無駄に生きるとはどういうことか

うちの一族はがんで死ななければ94まで生きると、叔父の葬儀の日に叔母にいわれた。聞いてみると確かにわしの親父他何人も94で死んでいる。そこでわしも94の誕生日に死ぬと決めて、それまでの日数をあと何日と逆算し、切りのいい64で仕事も辞め、死への準備にかかった。その日々をブログに書いている。

あと10509日

 1人で家にいると、様々なことが思い浮かんで、放っていくといつのまにか消えて行く。すべて過ぎ去ったどうでもいいことだが、消えたと思っていても、ちょっと油断すると何回でもやって来て、どうだひとつ考えてみろ、はっきりさせといた方がいいだろう.........。などと催促する。麻雀したり、酒飲んだりしていれば、その間はこんなものがやってくることはないんだろう。人が忙しくしたり、快楽を求めたりするということは、こんなことから逃避したいという願望の現れではないかと思うことがある。

 生まれてから65年間、多くの人と出会い、楽しかったり、悲しかったり、たまには軋轢もあったり、喧嘩もしたりして来た。わしが嫌な奴だと思ったら、相手もそう思っていただろうし、わしが不愉快に思ったときは、多分相手もそう思っていただろう。例えば、列に並んで待っている人がいるのに、それに気が付かないで前に並んだとしたら、以前から並んでいた人は当然怒るだろう。しかし、列に気が付かないで先頭に並んだ人の行動は単なる過失にすぎないのに、あまりひどく怒られるとこちらも気分を害すだろう。結局どちらにも怒りの記憶として残るわけだ。

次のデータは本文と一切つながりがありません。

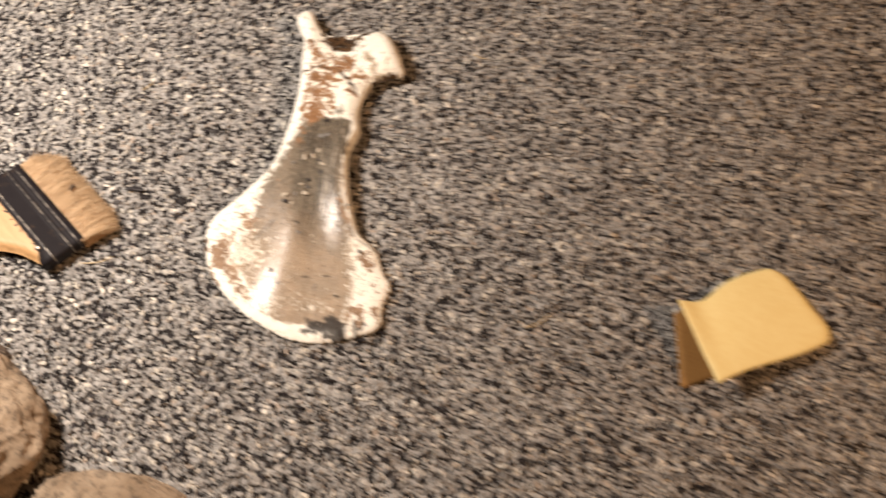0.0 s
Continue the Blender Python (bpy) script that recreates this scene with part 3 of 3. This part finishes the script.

 このような怒りの記憶も、時々蘇って来ることがある。その時、わしは次のように考える事にしている。『世の中は大きな力で満たされていて、すべては連動している。わしはあの時Bに対して怒りを感じた。その怒りは今また蘇ってきたが、今この瞬間、Bも同じように、わしに対する怒りが蘇っているに違いない。もし、わしが怒りをコントロールできれば、Bのわしに対する怒りも収まるに違いない。それが出来た時この件に関する両者の怒りの連鎖は解消される。』

 毎日の感情の浮き沈みは、考え方1つでコントロールできるが、1日1人で家にいると、めまぐるしく変化する感情の流れに辟易することがある。例えるなら、株や、225などに投資していて、その流れを追っているときのようなものだ。露骨に損得がかかったときほど、本音がでるものだ。プラスが増えて行けば世の中バラ色、マイナスが続けば即座に地獄行きだ。このような極端な感情の変化というものは、ほんと嫌になる。

 だからといって、あれはいいが、これはいけないなどと規制しても、人生つまらない。ほんとうは、逃避するも良し、感情の浮き沈みも良し、怒りの感情も良し、解消出来ればなお良し、自分の周りにおこることはすべてOKだと認める事さえできれば、それですべてが解決して楽になるんだろうが、それはいつの事かな。